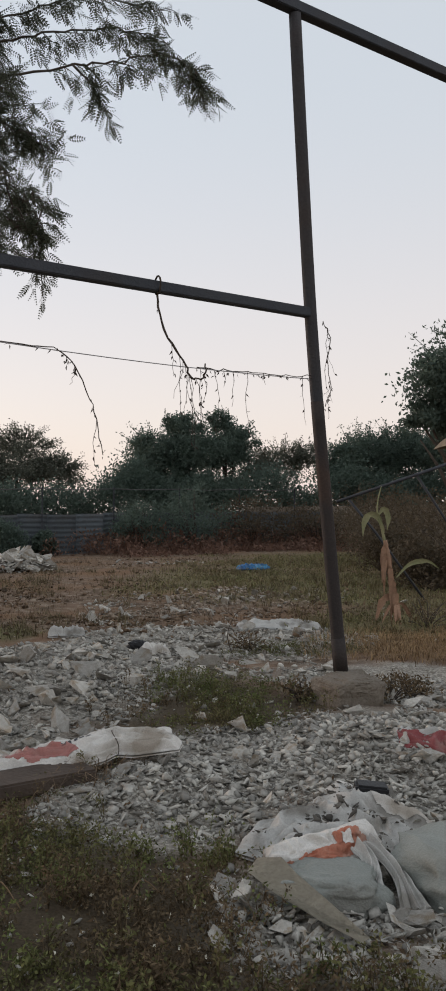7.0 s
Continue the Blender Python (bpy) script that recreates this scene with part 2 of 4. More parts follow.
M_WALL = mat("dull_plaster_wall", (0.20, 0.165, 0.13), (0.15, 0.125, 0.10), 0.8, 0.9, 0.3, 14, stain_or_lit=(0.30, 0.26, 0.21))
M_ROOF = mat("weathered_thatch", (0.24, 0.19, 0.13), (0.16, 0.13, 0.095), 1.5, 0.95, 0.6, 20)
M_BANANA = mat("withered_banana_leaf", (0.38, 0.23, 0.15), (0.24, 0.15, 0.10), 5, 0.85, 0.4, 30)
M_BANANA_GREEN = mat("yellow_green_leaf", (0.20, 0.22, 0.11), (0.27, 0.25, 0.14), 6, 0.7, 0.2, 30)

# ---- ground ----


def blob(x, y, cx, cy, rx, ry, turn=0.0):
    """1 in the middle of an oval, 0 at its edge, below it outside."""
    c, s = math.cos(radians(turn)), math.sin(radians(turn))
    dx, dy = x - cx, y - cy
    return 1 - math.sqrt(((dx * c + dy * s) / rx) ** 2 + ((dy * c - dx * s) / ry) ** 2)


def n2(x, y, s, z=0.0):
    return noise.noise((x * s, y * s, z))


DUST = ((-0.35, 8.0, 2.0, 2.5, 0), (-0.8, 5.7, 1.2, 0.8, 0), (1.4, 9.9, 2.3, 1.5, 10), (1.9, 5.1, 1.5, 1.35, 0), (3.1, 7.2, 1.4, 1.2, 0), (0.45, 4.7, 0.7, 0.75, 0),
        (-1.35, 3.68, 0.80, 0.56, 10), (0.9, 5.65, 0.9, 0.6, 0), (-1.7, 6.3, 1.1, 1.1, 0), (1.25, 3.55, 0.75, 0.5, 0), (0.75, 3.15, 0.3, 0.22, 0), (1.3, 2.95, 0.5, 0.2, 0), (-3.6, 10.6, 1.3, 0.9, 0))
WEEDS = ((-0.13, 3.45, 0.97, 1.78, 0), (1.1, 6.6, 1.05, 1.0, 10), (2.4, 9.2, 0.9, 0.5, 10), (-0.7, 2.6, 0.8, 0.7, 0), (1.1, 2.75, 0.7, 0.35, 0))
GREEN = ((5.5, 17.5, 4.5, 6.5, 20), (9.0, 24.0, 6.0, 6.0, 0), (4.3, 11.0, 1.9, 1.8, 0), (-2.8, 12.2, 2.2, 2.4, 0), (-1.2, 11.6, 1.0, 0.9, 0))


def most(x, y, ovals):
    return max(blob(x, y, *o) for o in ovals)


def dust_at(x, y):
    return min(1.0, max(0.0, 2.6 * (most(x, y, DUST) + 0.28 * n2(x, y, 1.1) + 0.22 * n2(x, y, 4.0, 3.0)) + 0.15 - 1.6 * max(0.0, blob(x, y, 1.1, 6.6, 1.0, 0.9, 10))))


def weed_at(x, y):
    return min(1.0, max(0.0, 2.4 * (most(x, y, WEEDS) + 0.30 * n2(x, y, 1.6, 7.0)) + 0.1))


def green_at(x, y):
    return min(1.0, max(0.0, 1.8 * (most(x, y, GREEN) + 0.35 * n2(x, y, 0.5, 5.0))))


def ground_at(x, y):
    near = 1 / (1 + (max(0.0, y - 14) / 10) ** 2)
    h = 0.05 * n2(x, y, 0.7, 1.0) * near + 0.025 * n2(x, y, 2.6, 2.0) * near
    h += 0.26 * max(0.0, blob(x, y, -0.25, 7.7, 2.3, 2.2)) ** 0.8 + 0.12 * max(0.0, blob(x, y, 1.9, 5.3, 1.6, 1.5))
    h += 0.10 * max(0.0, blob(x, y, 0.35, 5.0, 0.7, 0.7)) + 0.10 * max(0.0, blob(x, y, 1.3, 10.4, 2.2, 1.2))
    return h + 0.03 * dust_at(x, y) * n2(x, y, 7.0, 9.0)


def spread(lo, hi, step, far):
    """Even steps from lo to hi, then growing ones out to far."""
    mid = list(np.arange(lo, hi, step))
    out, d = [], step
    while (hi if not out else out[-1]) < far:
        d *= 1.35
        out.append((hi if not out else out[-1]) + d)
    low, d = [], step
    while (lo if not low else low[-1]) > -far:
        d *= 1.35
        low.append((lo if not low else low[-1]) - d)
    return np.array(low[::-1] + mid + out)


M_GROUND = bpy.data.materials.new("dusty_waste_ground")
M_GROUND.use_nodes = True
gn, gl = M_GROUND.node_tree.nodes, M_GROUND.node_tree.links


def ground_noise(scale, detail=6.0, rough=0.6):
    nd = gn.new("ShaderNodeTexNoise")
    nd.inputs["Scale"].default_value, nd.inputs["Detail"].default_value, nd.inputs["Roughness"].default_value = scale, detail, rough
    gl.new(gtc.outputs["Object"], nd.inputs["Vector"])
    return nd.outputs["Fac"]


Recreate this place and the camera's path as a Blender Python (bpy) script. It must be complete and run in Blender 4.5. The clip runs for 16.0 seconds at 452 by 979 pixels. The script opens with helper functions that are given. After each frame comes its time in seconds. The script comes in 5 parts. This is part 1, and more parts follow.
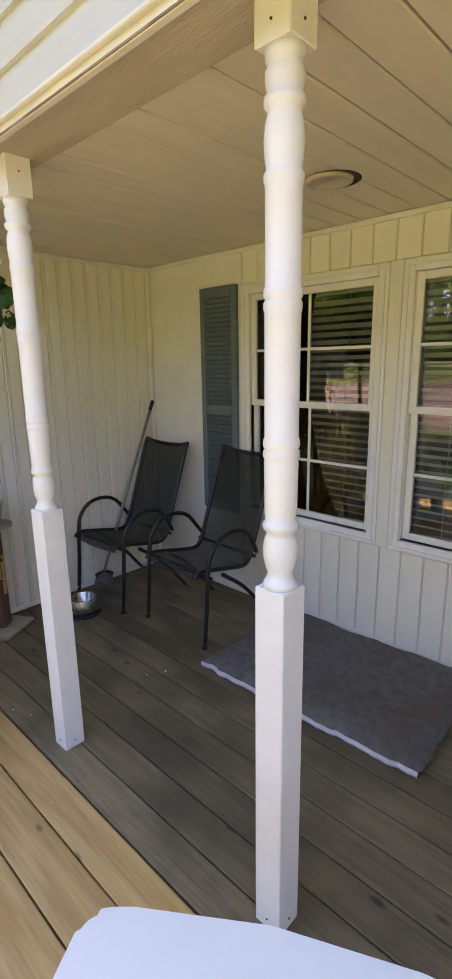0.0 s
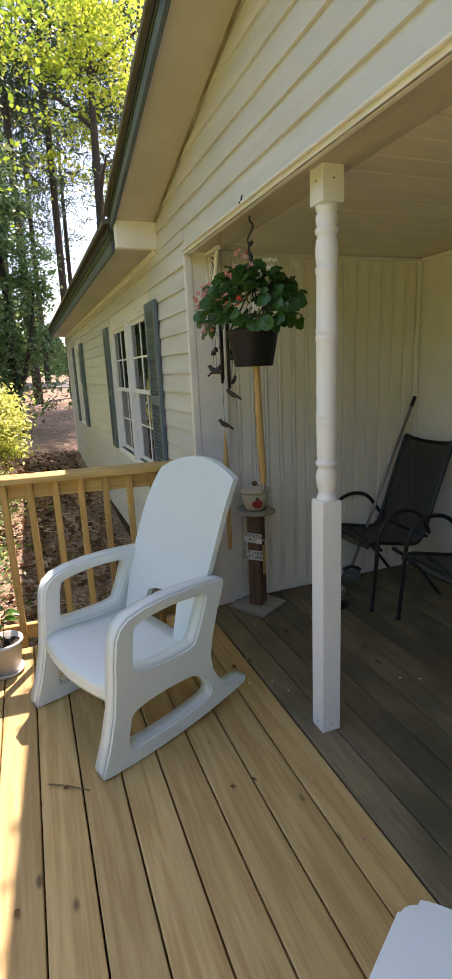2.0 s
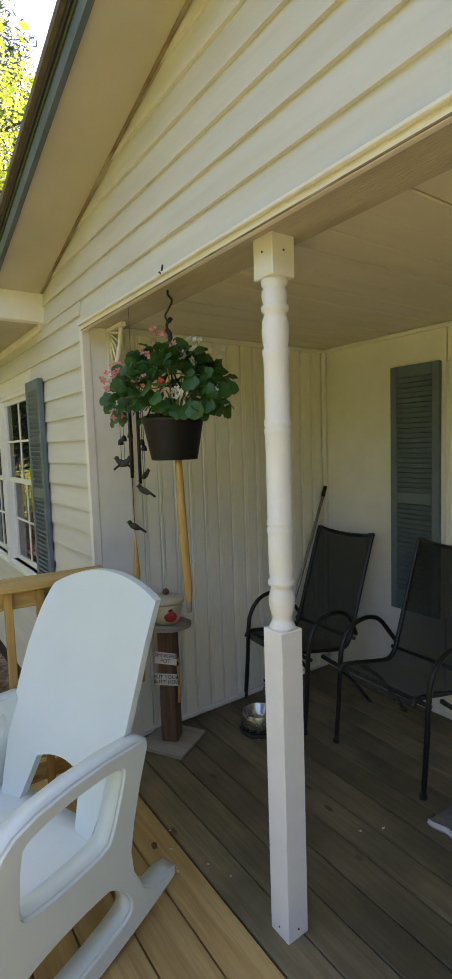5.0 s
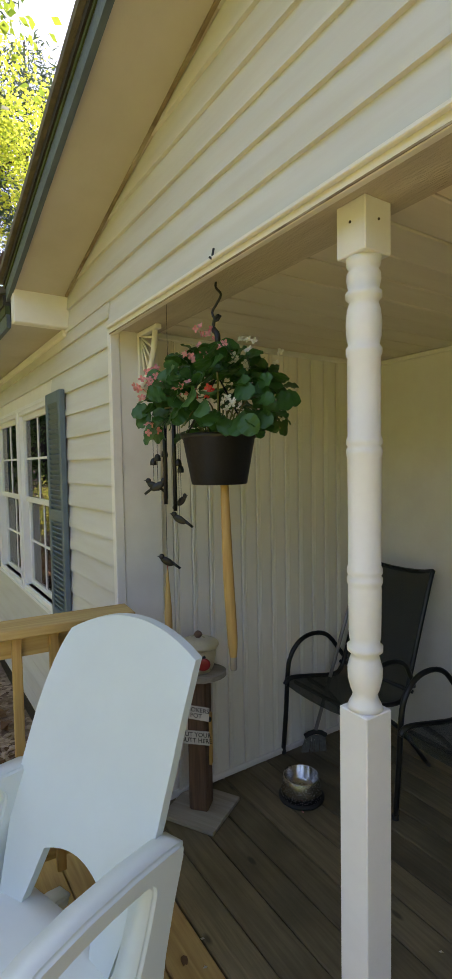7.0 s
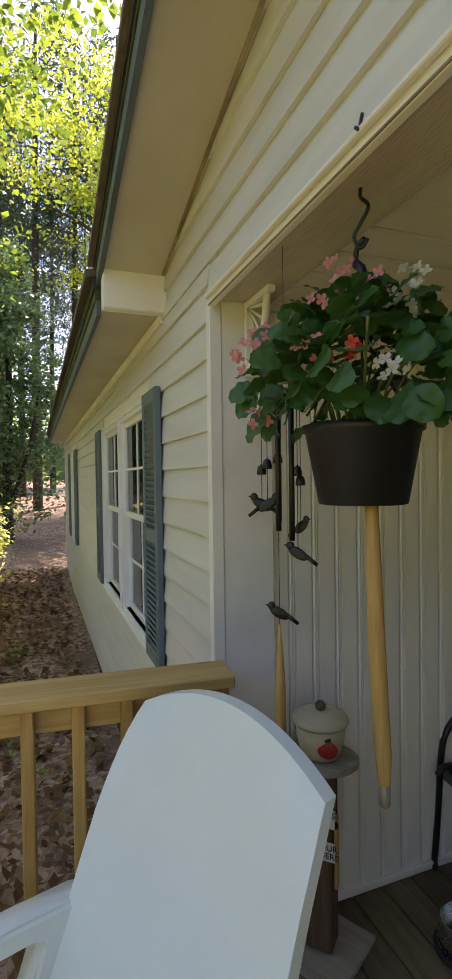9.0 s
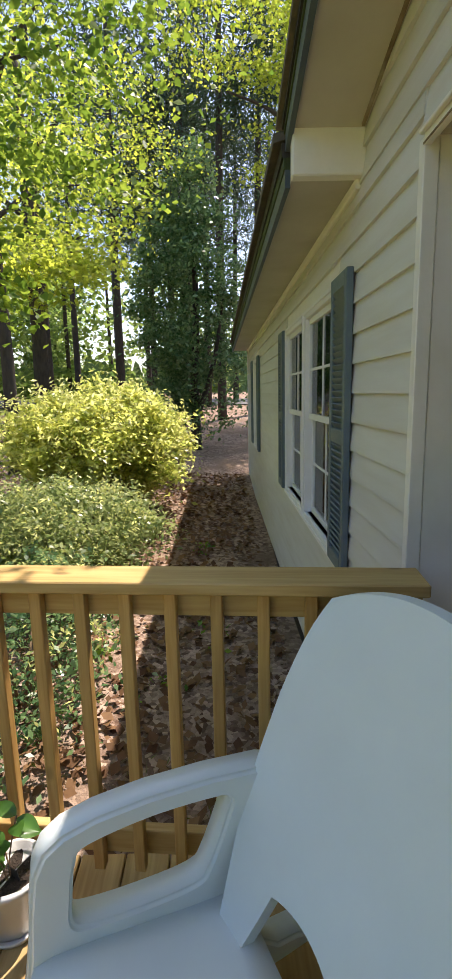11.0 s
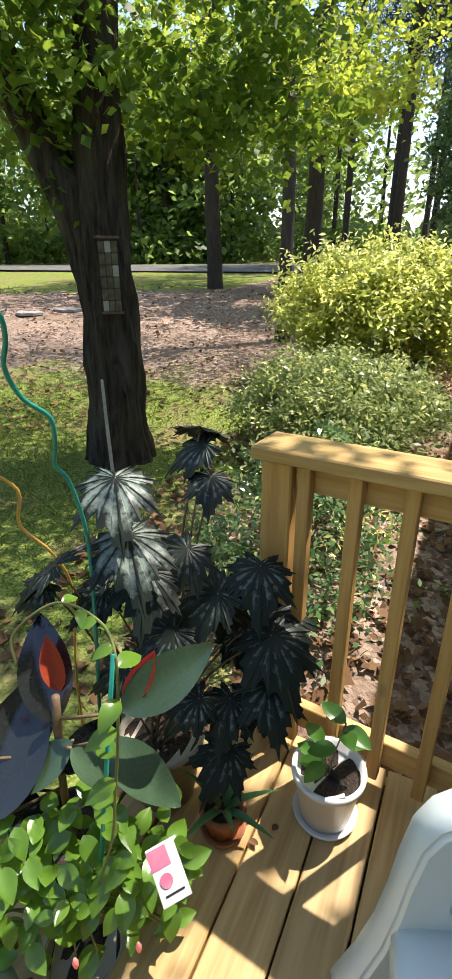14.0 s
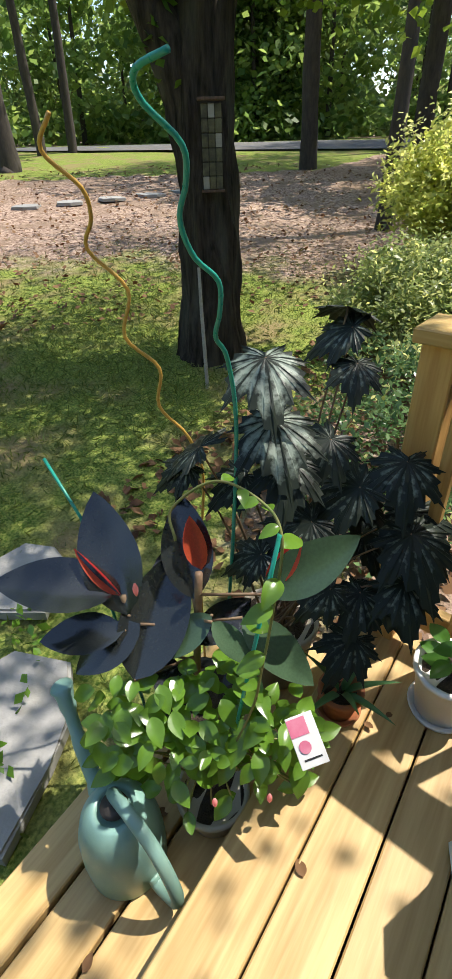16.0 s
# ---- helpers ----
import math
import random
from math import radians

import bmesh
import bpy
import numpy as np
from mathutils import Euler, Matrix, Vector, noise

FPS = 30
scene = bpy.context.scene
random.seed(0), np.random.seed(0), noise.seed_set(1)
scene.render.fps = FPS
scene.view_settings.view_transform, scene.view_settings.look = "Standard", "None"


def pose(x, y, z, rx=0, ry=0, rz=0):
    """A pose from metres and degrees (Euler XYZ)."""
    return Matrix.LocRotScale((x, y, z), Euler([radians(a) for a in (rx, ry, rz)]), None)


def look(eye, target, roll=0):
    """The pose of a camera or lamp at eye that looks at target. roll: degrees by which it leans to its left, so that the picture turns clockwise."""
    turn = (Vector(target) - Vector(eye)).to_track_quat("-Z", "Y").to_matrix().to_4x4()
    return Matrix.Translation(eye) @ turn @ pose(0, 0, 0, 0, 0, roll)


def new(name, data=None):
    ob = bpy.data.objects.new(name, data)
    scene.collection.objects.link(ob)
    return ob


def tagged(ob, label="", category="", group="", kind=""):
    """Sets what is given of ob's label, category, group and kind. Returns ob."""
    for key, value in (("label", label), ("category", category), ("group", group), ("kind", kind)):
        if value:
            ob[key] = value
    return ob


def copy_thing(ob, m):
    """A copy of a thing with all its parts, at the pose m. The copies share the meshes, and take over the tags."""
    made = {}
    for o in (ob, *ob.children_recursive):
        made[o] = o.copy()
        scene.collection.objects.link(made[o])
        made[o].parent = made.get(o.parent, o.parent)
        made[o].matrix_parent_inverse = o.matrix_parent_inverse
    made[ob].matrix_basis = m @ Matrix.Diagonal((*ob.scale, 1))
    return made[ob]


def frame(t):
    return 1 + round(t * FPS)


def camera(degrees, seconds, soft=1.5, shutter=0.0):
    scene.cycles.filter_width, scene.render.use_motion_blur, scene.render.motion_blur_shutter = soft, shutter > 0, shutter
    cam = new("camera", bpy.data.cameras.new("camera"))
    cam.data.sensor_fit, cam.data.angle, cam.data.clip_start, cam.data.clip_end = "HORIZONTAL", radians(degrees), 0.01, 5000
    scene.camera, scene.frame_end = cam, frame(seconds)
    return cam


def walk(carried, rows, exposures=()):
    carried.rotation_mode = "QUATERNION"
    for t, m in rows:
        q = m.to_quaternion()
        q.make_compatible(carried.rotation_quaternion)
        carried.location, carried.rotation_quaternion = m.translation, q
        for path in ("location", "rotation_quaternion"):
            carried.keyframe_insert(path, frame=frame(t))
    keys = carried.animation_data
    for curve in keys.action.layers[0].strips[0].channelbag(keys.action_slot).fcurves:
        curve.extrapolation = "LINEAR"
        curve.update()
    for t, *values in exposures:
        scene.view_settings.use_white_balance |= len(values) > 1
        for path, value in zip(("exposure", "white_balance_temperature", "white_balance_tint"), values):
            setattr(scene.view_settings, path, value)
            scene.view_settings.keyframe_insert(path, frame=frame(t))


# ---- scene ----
--*--
== TO BE DONE ==
Transcribe, from the records above, the first line and every line after it up to and including the line with "return noise.noise((x * s, y * s, z))"; omit pictures.

== SOLUTION FOR THIS TASK ==
7.0 s
Continue the Blender Python (bpy) script that recreates this scene with part 2 of 4. More parts follow.
M_WALL = mat("dull_plaster_wall", (0.20, 0.165, 0.13), (0.15, 0.125, 0.10), 0.8, 0.9, 0.3, 14, stain_or_lit=(0.30, 0.26, 0.21))
M_ROOF = mat("weathered_thatch", (0.24, 0.19, 0.13), (0.16, 0.13, 0.095), 1.5, 0.95, 0.6, 20)
M_BANANA = mat("withered_banana_leaf", (0.38, 0.23, 0.15), (0.24, 0.15, 0.10), 5, 0.85, 0.4, 30)
M_BANANA_GREEN = mat("yellow_green_leaf", (0.20, 0.22, 0.11), (0.27, 0.25, 0.14), 6, 0.7, 0.2, 30)

# ---- ground ----


def blob(x, y, cx, cy, rx, ry, turn=0.0):
    """1 in the middle of an oval, 0 at its edge, below it outside."""
    c, s = math.cos(radians(turn)), math.sin(radians(turn))
    dx, dy = x - cx, y - cy
    return 1 - math.sqrt(((dx * c + dy * s) / rx) ** 2 + ((dy * c - dx * s) / ry) ** 2)


def n2(x, y, s, z=0.0):
    return noise.noise((x * s, y * s, z))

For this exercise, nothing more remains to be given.